Que conste que soy firme partidaria del piropo. El halago masculino es el consuelo de la viuda, la separada, la soltera y la casada. En el caso de unas, porque sustituye al varón ausente; en el de otras, porque eleva la autoestima y estimula la vida conyugal. Nada más energizante que encontrar eco al esfuerzo matinal de maquillarse o vestirse o peinarse. Qué tristeza circular por España como por Escandinavia, donde no me extraña que la gente se suicide a porrillo, de pura soledad e indiferencia social. Yo no entiendo esta inquina hacia el requiebro.

Hay quien es zafio en el piropo, pero como los hay toscos en el saludo –o la falta de él–. También hay gente que habla con sequedad amojamada por teléfono o que maneja el wasap como un martillo, y no hacemos una ley para amordazarlos. Eso se enmienda con educación, no con prohibiciones.

Se van a considerar agresiones las expresiones verbales que denuncie la mujer por no haber sido consentidas ¡pero si la gracia del piropo es la sorpresa! Supongo que subyace a esta ley el proyecto de una sociedad andrógina y asexuada, donde sea idéntico y romo el ser hombre o mujer. Donde pretendamos todos ser indiferentes a los demás, cosa que exige un enorme grado de hipocresía y ocultamiento. Qué horror.

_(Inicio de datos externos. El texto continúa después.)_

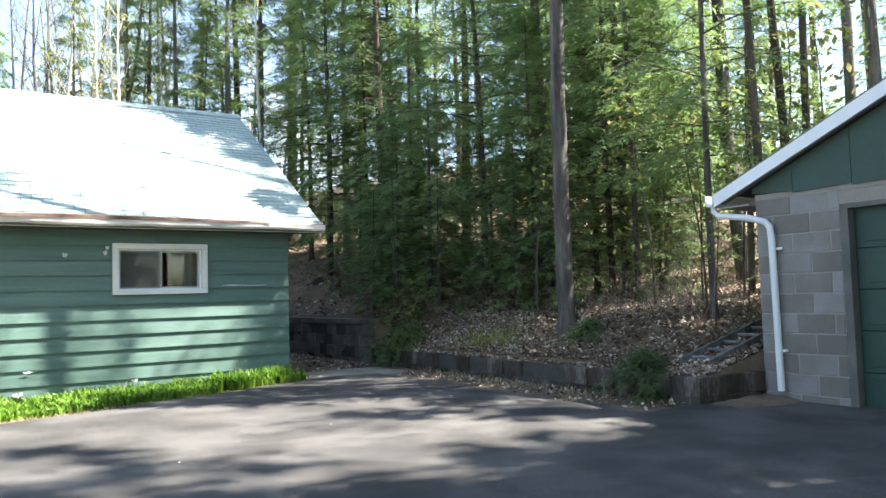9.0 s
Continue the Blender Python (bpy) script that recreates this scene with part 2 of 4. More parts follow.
def terrain(x, y):
    z = -0.06
    # lawn falls away beside the drive and past the house's end
    if x < -6.2:
        steep = 0.26 + 0.50 * smooth_step(-8.0, -3.5, y)
        z -= min(0.55 + 0.17 * smooth_step(-4.6, -2.2, y) + 0.45 * smooth_step(-7.6, -9.2, x), steep * (-6.2 - x))
        if y > -1.35 and x < -6.6:
            z = min(z, -0.10 - 1.2 * smooth_step(-6.6, -7.5, x)) if x > -9.6 else z
    if x < -9:
        z += 0.045 * max(0, -13 - x)
    # the wooded slope
    if x > WALL_X + 0.1:
        d = x - WALL_X - 0.1
        low = 0.20 + 0.46 * smooth_step(0.2, 1.4, y)
        low_bank = 0.21 * min(d, 2.2) + 0.12 * max(0, d - 2.2)
        steep_bank = 0.58 * min(d, 0.9) + (0.11 + 0.10 * smooth_step(0, 4, y)) * min(max(0, d - 0.9), 4.5) + 0.20 * max(0, d - 5.4)
        rise = low_bank + (steep_bank - low_bank) * smooth_step(-5.3, -4.1, y)
        z = low + min(rise, 5.5) + 0.06 * noise.noise(Vector((x * 0.7, y * 0.7, 3))) * min(1, d)
        if y < -5.76 and x < 10.5:
            z = -0.06
    if y > 5.3:
        back = min(3.6, 0.22 * (y - 5.3)) * smooth_step(-11, -4, x)
        z += back + (0.72 * smooth_step(5.3, 6.0, y) if 0 < x <= WALL_X + 0.1 else 0)
    if x < -10 or y > 9:
        z += 0.12 * noise.noise(Vector((x * 0.25, y * 0.25, 7)))
    return z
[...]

Creo, muy por el contrario, que si quisiéramos avanzar debiéramos ampliar el piropo. Atender a todas las bellezas de la persona, a todos los sexos, a lo psíquico y lo moral también.

Debiéramos piropear constantemente y en especial a los más necesitados. Atendernos más y más minuciosamente los unos a los otros.

El comentario zalamero es un dique contra la perversidad, que suele florecer en el silencio y la oscuridad del alma. El rijoso mira al niño y se relame sin decir nada. El adúltero fantasea con lo prohibido. Quien expresa, se deja ver y con ello permite al otro prever actitudes y, si es preciso, parar pies y frenar pretensiones.

En defensa frente a esta ley bárbara propongo piropear a la ministra Montero. Constante, incesantemente, aunque nos cueste. Practicar el requiebro sobre su pelo negro, su boca de cereza, su mirada incisiva, su verbo preciso. No debe ser muy afortunada la hembra unida a un macho como Iglesias, al que le gusta azotar a las mujeres, o al menos decirlo. Eso no me parece un piropo adecuado. Ése es justo el que tenemos que evitar. Bien mirado, puede que doña Irene Montero reaccione contra los excesos de su hombre, pero no es justo que lo haga en carne ajena. Eso se trata a solas, en Galapagar, y si es profunda la querencia, en un psicólogo avezado en el tratamiento para la disciplina inglesa sanguinolenta.